**Problem requirements:**
Quote all of the data exactly as given. Skip every picture it contains.
[start Data excerpt]
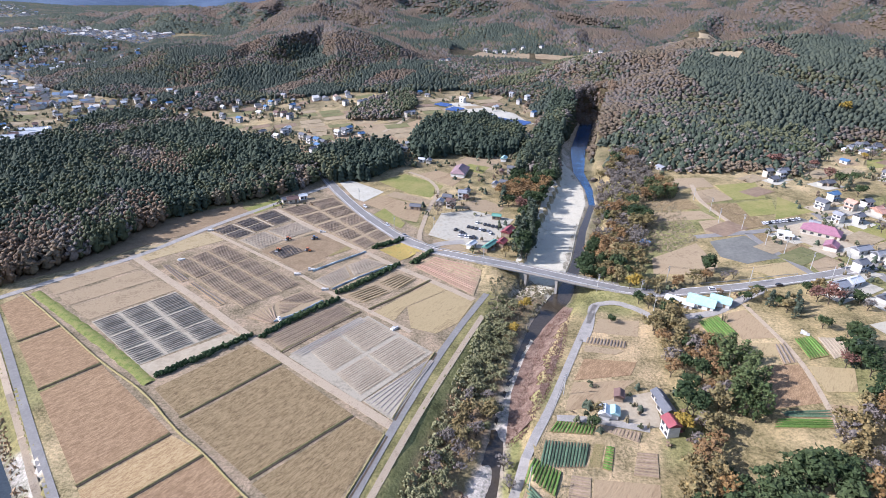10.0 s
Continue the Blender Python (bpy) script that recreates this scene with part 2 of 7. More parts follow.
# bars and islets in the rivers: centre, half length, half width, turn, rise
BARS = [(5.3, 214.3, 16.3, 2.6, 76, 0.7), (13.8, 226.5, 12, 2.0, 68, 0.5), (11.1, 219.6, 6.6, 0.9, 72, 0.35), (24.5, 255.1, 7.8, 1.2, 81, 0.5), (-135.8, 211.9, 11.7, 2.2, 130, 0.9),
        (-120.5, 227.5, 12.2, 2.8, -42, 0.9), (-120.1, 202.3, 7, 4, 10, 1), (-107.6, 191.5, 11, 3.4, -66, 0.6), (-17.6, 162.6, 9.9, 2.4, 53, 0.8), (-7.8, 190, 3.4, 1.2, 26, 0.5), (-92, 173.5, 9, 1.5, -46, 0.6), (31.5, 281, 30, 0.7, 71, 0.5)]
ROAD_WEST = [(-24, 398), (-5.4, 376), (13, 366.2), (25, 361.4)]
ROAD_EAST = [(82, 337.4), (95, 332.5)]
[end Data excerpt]
**Full answer:**
10.0 s
Continue the Blender Python (bpy) script that recreates this scene with part 2 of 7. More parts follow.
# bars and islets in the rivers: centre, half length, half width, turn, rise
BARS = [(5.3, 214.3, 16.3, 2.6, 76, 0.7), (13.8, 226.5, 12, 2.0, 68, 0.5), (11.1, 219.6, 6.6, 0.9, 72, 0.35), (24.5, 255.1, 7.8, 1.2, 81, 0.5), (-135.8, 211.9, 11.7, 2.2, 130, 0.9),
        (-120.5, 227.5, 12.2, 2.8, -42, 0.9), (-120.1, 202.3, 7, 4, 10, 1), (-107.6, 191.5, 11, 3.4, -66, 0.6), (-17.6, 162.6, 9.9, 2.4, 53, 0.8), (-7.8, 190, 3.4, 1.2, 26, 0.5), (-92, 173.5, 9, 1.5, -46, 0.6), (31.5, 281, 30, 0.7, 71, 0.5)]
ROAD_WEST = [(-24, 398), (-5.4, 376), (13, 366.2), (25, 361.4)]
ROAD_EAST = [(82, 337.4), (95, 332.5)]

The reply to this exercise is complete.